Stock markets are crashing. Bond yields skyrocket. And crypto is evaporating. There is so much going on in the financial markets right now that it would be hard to miss the biggest event. The eurozone crisis, which nearly broke the single currency in 2011 and 2012, is back. And this time, there is no very obvious way to fix it.
With inflation skyrocketing around the world, the era of abundant printed money coming to an end, and interest rates beginning to rise, every type of financial market is in crisis. Investors are adjusting to a new set of circumstances, and they are doing so very quickly. So far, only a few traders who spend their days glued to Bloomberg terminals have paid much attention. But, within the chaos, yields on peripheral sovereign debt, the trigger for the single currency’s collapse a decade ago, are rising sharply again.
Perhaps most worrying of all, the European Central Bank has no real way to fix this problem.
Earlier this year, the yield on a 10-year Italian bond was just 1.25 percent. It now stands at 4.04 percent and is rising every day. Last week it was just 3.3 percent, a spectacular rise by bond market standards. The yield has already risen to its highest level in years and is accelerating towards the 6.7 percent it reached at the height of the last crisis when there were widespread fears that Italy would default. Similarly, the yield on Greek 10-year debt has doubled in recent weeks, reaching 4.4 percent and coming dangerously close to the levels that nearly forced the country out of the currency zone.
The problem is that rising interest rates make servicing that debt much more expensive.

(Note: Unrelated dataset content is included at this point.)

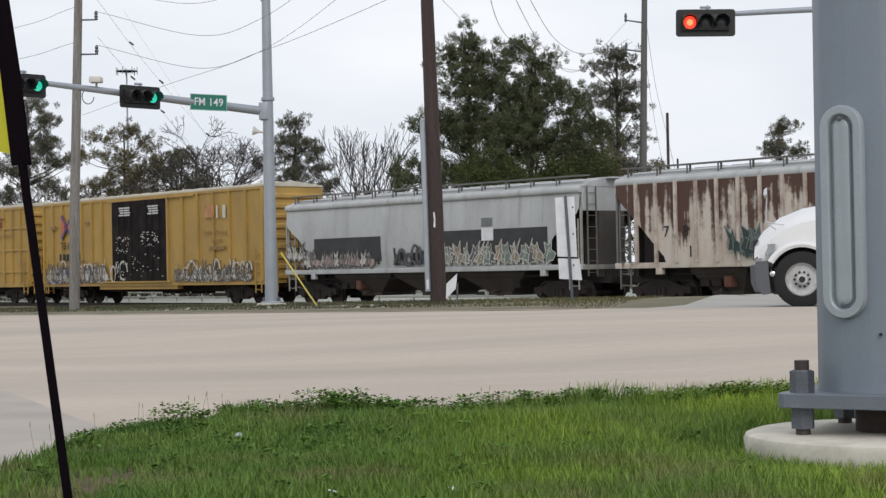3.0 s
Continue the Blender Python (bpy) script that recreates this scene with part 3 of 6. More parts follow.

And these, let’s remember, are some of the most indebted countries in the world, and they owe much more than last time. Italy’s debt-to-GDP ratio has risen to an alarming 148 percent of GDP, and Greece’s to 186 percent.
It’s the exact same challenge as a decade ago, except this time on roller skates. And, perhaps most worrying of all, the European Central Bank (ECB) has no real way to fix it. At the height of the latest crisis, its then president Mario Draghi, who is now Italy’s prime minister, threw all treaties aside and started printing money. That meant he could buy all the bonds issued by the peripheral countries and bring the markets to heel. But this time? It is not so simple. The ECB cannot print money without stoking inflation. But if you don’t print extra euros, you may have to admit that Italy and Greece, and perhaps also France, on second thought, are bankrupt. In reality, the euro remains as dysfunctional a monetary system as ever, and inflation, a novelty for the currency, is about to test it to its limits.